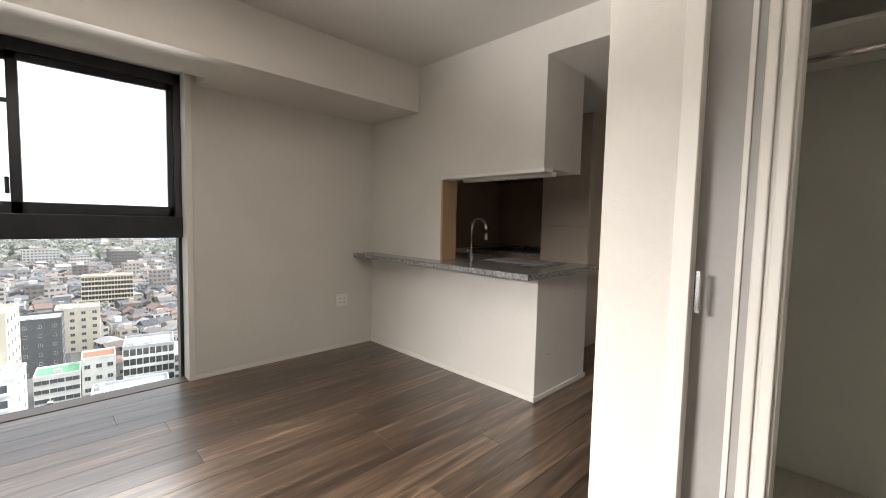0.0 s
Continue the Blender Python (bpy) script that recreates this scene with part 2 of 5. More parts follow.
M_IRON = surface("cast_iron", (0.02, 0.02, 0.02), (0.04, 0.04, 0.04), 0.6, 40)
M_CLOSET = surface("closet_wall", (0.60, 0.60, 0.54), (0.63, 0.63, 0.57), 0.85, 3, 0.3, 400, fine=0.03)
M_CLOSETFLOOR = surface("closet_floor", (0.45, 0.43, 0.36), (0.50, 0.48, 0.41), 0.5, 6, stretch=(1, 8, 1))
M_BALC = surface("balcony_sheet", (0.40, 0.375, 0.315), (0.52, 0.49, 0.42), 0.75, 2.2, 0.6, 260, fine=0.16)
M_GUTTER = surface("gutter_coat_and_kerb_shade", (0.11, 0.11, 0.108), (0.16, 0.16, 0.156), 0.6, 5, fine=0.15)
M_CURB = surface("curb_coating", (0.58, 0.52, 0.455), (0.86, 0.82, 0.77), 0.7, 3.5, 0.4, 120, fine=0.22)
M_EXT = surface("exterior_tile_beige", (0.62, 0.56, 0.46), (0.68, 0.62, 0.52), 0.75, 4, 0.3, 90, fine=0.08)
M_SOFFIT = surface("balcony_soffit", (0.68, 0.69, 0.69), (0.73, 0.74, 0.74), 0.85, 2, 0.4, 80, fine=0.06)
M_CASING = surface("appliance_casing", (0.80, 0.70, 0.61), (0.84, 0.74, 0.65), 0.45, 3, fine=0.04)
M_ACWHITE = surface("ac_casing", (0.76, 0.74, 0.65), (0.80, 0.78, 0.69), 0.4, 4, fine=0.04)
M_CONC = surface("concrete_block", (0.36, 0.37, 0.37), (0.44, 0.45, 0.45), 0.85, 10, 0.6, 150)
M_HATCH = surface("hatch_steel", (0.74, 0.74, 0.70), (0.85, 0.85, 0.81), 0.30, 6, metal=0.0, fine=0.12)


def stain(m, centre, radius, dark):
    """Grime that gathers in blotches about one place of the sheet."""
    nd, lk = m.node_tree.nodes, m.node_tree.links
    p = nd["Principled BSDF"]
    tc, dist = nd.new("ShaderNodeTexCoord"), nd.new("ShaderNodeVectorMath")
    dist.operation = "DISTANCE"
    dist.inputs[1].default_value = centre
    lk.new(tc.outputs["Object"], dist.inputs[0])
    near = nd.new("ShaderNodeMapRange")
    near.inputs["From Min"].default_value, near.inputs["From Max"].default_value = radius, radius * 0.2
    lk.new(dist.outputs["Value"], near.inputs["Value"])
    blot = nd.new("ShaderNodeTexNoise")
    blot.inputs["Scale"].default_value, blot.inputs["Detail"].default_value = 24, 5
    lk.new(tc.outputs["Object"], blot.inputs["Vector"])
    edge = nd.new("ShaderNodeMapRange")
    edge.inputs["From Min"].default_value, edge.inputs["From Max"].default_value = 0.46, 0.62
    lk.new(blot.outputs["Fac"], edge.inputs["Value"])
    mul = nd.new("ShaderNodeMath")
    mul.operation = "MULTIPLY"
    lk.new(near.outputs[0], mul.inputs[0])
    lk.new(edge.outputs[0], mul.inputs[1])
    mx = nd.new("ShaderNodeMix")
    mx.data_type = "RGBA"
    lk.new(mul.outputs[0], mx.inputs["Factor"])
    lk.new(p.inputs["Base Color"].links[0].from_socket, mx.inputs["A"])
    mx.inputs["B"].default_value = (*dark, 1)
    lk.new(mx.outputs["Result"], p.inputs["Base Color"])


stain(M_HATCH, (-3.03, -1.82, -0.12), 0.15, (0.20, 0.185, 0.16))
M_GLASS = pane_glass("window_glass", (0.88, 0.90, 0.91))
M_DOORGLASS = pane_glass("door_glass", (0.945, 0.955, 0.905), 1.0, 0.045)
M_RAILGLASS = pane_glass("rail_glass", (0.96, 0.965, 0.97))


# ---- mesh helpers ----
def mesh_of(bm, name, mats):
    me = bpy.data.meshes.new(name)
    bm.to_mesh(me)
    bm.free()
    for m in (mats if isinstance(mats, (list, tuple)) else [mats]):
        me.materials.append(m)
    return me


def part(name, bm, material, parent=None, label=""):
    ob = new(name, mesh_of(bm, name, material))
    if parent is not None:
        ob.parent = parent
    if label:
        ob["label"] = label
    return ob


def box(x0, x1, y0, y1, z0, z1, bevel=0.0, bm=None, seg=2, mat=0):
    bm = bm or bmesh.new()
    r = bmesh.ops.create_cube(bm, size=1.0)
    for v in r["verts"]:
        v.co = Vector(((x0 + x1) / 2 + v.co.x * (x1 - x0), (y0 + y1) / 2 + v.co.y * (y1 - y0), (z0 + z1) / 2 + v.co.z * (z1 - z0)))
    faces = {f for v in r["verts"] for f in v.link_faces}
    for f in faces:
        f.material_index = mat
    if bevel:
        edges = list({e for v in r["verts"] for e in v.link_edges})
        bmesh.ops.bevel(bm, geom=edges, offset=bevel, segments=seg, affect="EDGES", profile=0.5)
    return bm


def rod(a, b, r, seg=16, bm=None, r2=None):
    bm = bm or bmesh.new()
    a, b = Vector(a), Vector(b)
    res = bmesh.ops.create_cone(bm, cap_ends=True, segments=seg, radius1=r, radius2=r if r2 is None else r2, depth=(b - a).length)
    m = Matrix.Translation((a + b) / 2) @ (b - a).to_track_quat("Z", "Y").to_matrix().to_4x4()
    bmesh.ops.transform(bm, matrix=m, verts=res["verts"])
    return bm


def tube(points, r, seg=12, bm=None):
    """A round bar along a line of points."""
    bm = bm or bmesh.new()
    pts = [Vector(p) for p in points]
    rings = []
    for i, p in enumerate(pts):
        d = (pts[min(i + 1, len(pts) - 1)] - pts[max(i - 1, 0)]).normalized()
        q = d.to_track_quat("Z", "Y")
        rings.append([bm.verts.new(p + q @ Vector((r * math.cos(2 * math.pi * k / seg), r * math.sin(2 * math.pi * k / seg), 0))) for k in range(seg)])
    for a, b in zip(rings, rings[1:]):
        for k in range(seg):
            bm.faces.new((a[k], a[(k + 1) % seg], b[(k + 1) % seg], b[k]))
    bm.faces.new(rings[0][::-1])
    bm.faces.new(rings[-1])
    return bm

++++

• Exercise objective
Ignore the images and quote every line of the listing exactly.

• The solution
0.0 s
Continue the Blender Python (bpy) script that recreates this scene with part 2 of 5. More parts follow.
M_IRON = surface("cast_iron", (0.02, 0.02, 0.02), (0.04, 0.04, 0.04), 0.6, 40)
M_CLOSET = surface("closet_wall", (0.60, 0.60, 0.54), (0.63, 0.63, 0.57), 0.85, 3, 0.3, 400, fine=0.03)
M_CLOSETFLOOR = surface("closet_floor", (0.45, 0.43, 0.36), (0.50, 0.48, 0.41), 0.5, 6, stretch=(1, 8, 1))
M_BALC = surface("balcony_sheet", (0.40, 0.375, 0.315), (0.52, 0.49, 0.42), 0.75, 2.2, 0.6, 260, fine=0.16)
M_GUTTER = surface("gutter_coat_and_kerb_shade", (0.11, 0.11, 0.108), (0.16, 0.16, 0.156), 0.6, 5, fine=0.15)
M_CURB = surface("curb_coating", (0.58, 0.52, 0.455), (0.86, 0.82, 0.77), 0.7, 3.5, 0.4, 120, fine=0.22)
M_EXT = surface("exterior_tile_beige", (0.62, 0.56, 0.46), (0.68, 0.62, 0.52), 0.75, 4, 0.3, 90, fine=0.08)
M_SOFFIT = surface("balcony_soffit", (0.68, 0.69, 0.69), (0.73, 0.74, 0.74), 0.85, 2, 0.4, 80, fine=0.06)
M_CASING = surface("appliance_casing", (0.80, 0.70, 0.61), (0.84, 0.74, 0.65), 0.45, 3, fine=0.04)
M_ACWHITE = surface("ac_casing", (0.76, 0.74, 0.65), (0.80, 0.78, 0.69), 0.4, 4, fine=0.04)
M_CONC = surface("concrete_block", (0.36, 0.37, 0.37), (0.44, 0.45, 0.45), 0.85, 10, 0.6, 150)
M_HATCH = surface("hatch_steel", (0.74, 0.74, 0.70), (0.85, 0.85, 0.81), 0.30, 6, metal=0.0, fine=0.12)


def stain(m, centre, radius, dark):
    """Grime that gathers in blotches about one place of the sheet."""
    nd, lk = m.node_tree.nodes, m.node_tree.links
    p = nd["Principled BSDF"]
    tc, dist = nd.new("ShaderNodeTexCoord"), nd.new("ShaderNodeVectorMath")
    dist.operation = "DISTANCE"
    dist.inputs[1].default_value = centre
    lk.new(tc.outputs["Object"], dist.inputs[0])
    near = nd.new("ShaderNodeMapRange")
    near.inputs["From Min"].default_value, near.inputs["From Max"].default_value = radius, radius * 0.2
    lk.new(dist.outputs["Value"], near.inputs["Value"])
    blot = nd.new("ShaderNodeTexNoise")
    blot.inputs["Scale"].default_value, blot.inputs["Detail"].default_value = 24, 5
    lk.new(tc.outputs["Object"], blot.inputs["Vector"])
    edge = nd.new("ShaderNodeMapRange")
    edge.inputs["From Min"].default_value, edge.inputs["From Max"].default_value = 0.46, 0.62
    lk.new(blot.outputs["Fac"], edge.inputs["Value"])
    mul = nd.new("ShaderNodeMath")
    mul.operation = "MULTIPLY"
    lk.new(near.outputs[0], mul.inputs[0])
    lk.new(edge.outputs[0], mul.inputs[1])
    mx = nd.new("ShaderNodeMix")
    mx.data_type = "RGBA"
    lk.new(mul.outputs[0], mx.inputs["Factor"])
    lk.new(p.inputs["Base Color"].links[0].from_socket, mx.inputs["A"])
    mx.inputs["B"].default_value = (*dark, 1)
    lk.new(mx.outputs["Result"], p.inputs["Base Color"])


stain(M_HATCH, (-3.03, -1.82, -0.12), 0.15, (0.20, 0.185, 0.16))
M_GLASS = pane_glass("window_glass", (0.88, 0.90, 0.91))
M_DOORGLASS = pane_glass("door_glass", (0.945, 0.955, 0.905), 1.0, 0.045)
M_RAILGLASS = pane_glass("rail_glass", (0.96, 0.965, 0.97))


# ---- mesh helpers ----
def mesh_of(bm, name, mats):
    me = bpy.data.meshes.new(name)
    bm.to_mesh(me)
    bm.free()
    for m in (mats if isinstance(mats, (list, tuple)) else [mats]):
        me.materials.append(m)
    return me


def part(name, bm, material, parent=None, label=""):
    ob = new(name, mesh_of(bm, name, material))
    if parent is not None:
        ob.parent = parent
    if label:
        ob["label"] = label
    return ob


def box(x0, x1, y0, y1, z0, z1, bevel=0.0, bm=None, seg=2, mat=0):
    bm = bm or bmesh.new()
    r = bmesh.ops.create_cube(bm, size=1.0)
    for v in r["verts"]:
        v.co = Vector(((x0 + x1) / 2 + v.co.x * (x1 - x0), (y0 + y1) / 2 + v.co.y * (y1 - y0), (z0 + z1) / 2 + v.co.z * (z1 - z0)))
    faces = {f for v in r["verts"] for f in v.link_faces}
    for f in faces:
        f.material_index = mat
    if bevel:
        edges = list({e for v in r["verts"] for e in v.link_edges})
        bmesh.ops.bevel(bm, geom=edges, offset=bevel, segments=seg, affect="EDGES", profile=0.5)
    return bm


def rod(a, b, r, seg=16, bm=None, r2=None):
    bm = bm or bmesh.new()
    a, b = Vector(a), Vector(b)
    res = bmesh.ops.create_cone(bm, cap_ends=True, segments=seg, radius1=r, radius2=r if r2 is None else r2, depth=(b - a).length)
    m = Matrix.Translation((a + b) / 2) @ (b - a).to_track_quat("Z", "Y").to_matrix().to_4x4()
    bmesh.ops.transform(bm, matrix=m, verts=res["verts"])
    return bm


def tube(points, r, seg=12, bm=None):
    """A round bar along a line of points."""
    bm = bm or bmesh.new()
    pts = [Vector(p) for p in points]
    rings = []
    for i, p in enumerate(pts):
        d = (pts[min(i + 1, len(pts) - 1)] - pts[max(i - 1, 0)]).normalized()
        q = d.to_track_quat("Z", "Y")
        rings.append([bm.verts.new(p + q @ Vector((r * math.cos(2 * math.pi * k / seg), r * math.sin(2 * math.pi * k / seg), 0))) for k in range(seg)])
    for a, b in zip(rings, rings[1:]):
        for k in range(seg):
            bm.faces.new((a[k], a[(k + 1) % seg], b[(k + 1) % seg], b[k]))
    bm.faces.new(rings[0][::-1])
    bm.faces.new(rings[-1])
    return bm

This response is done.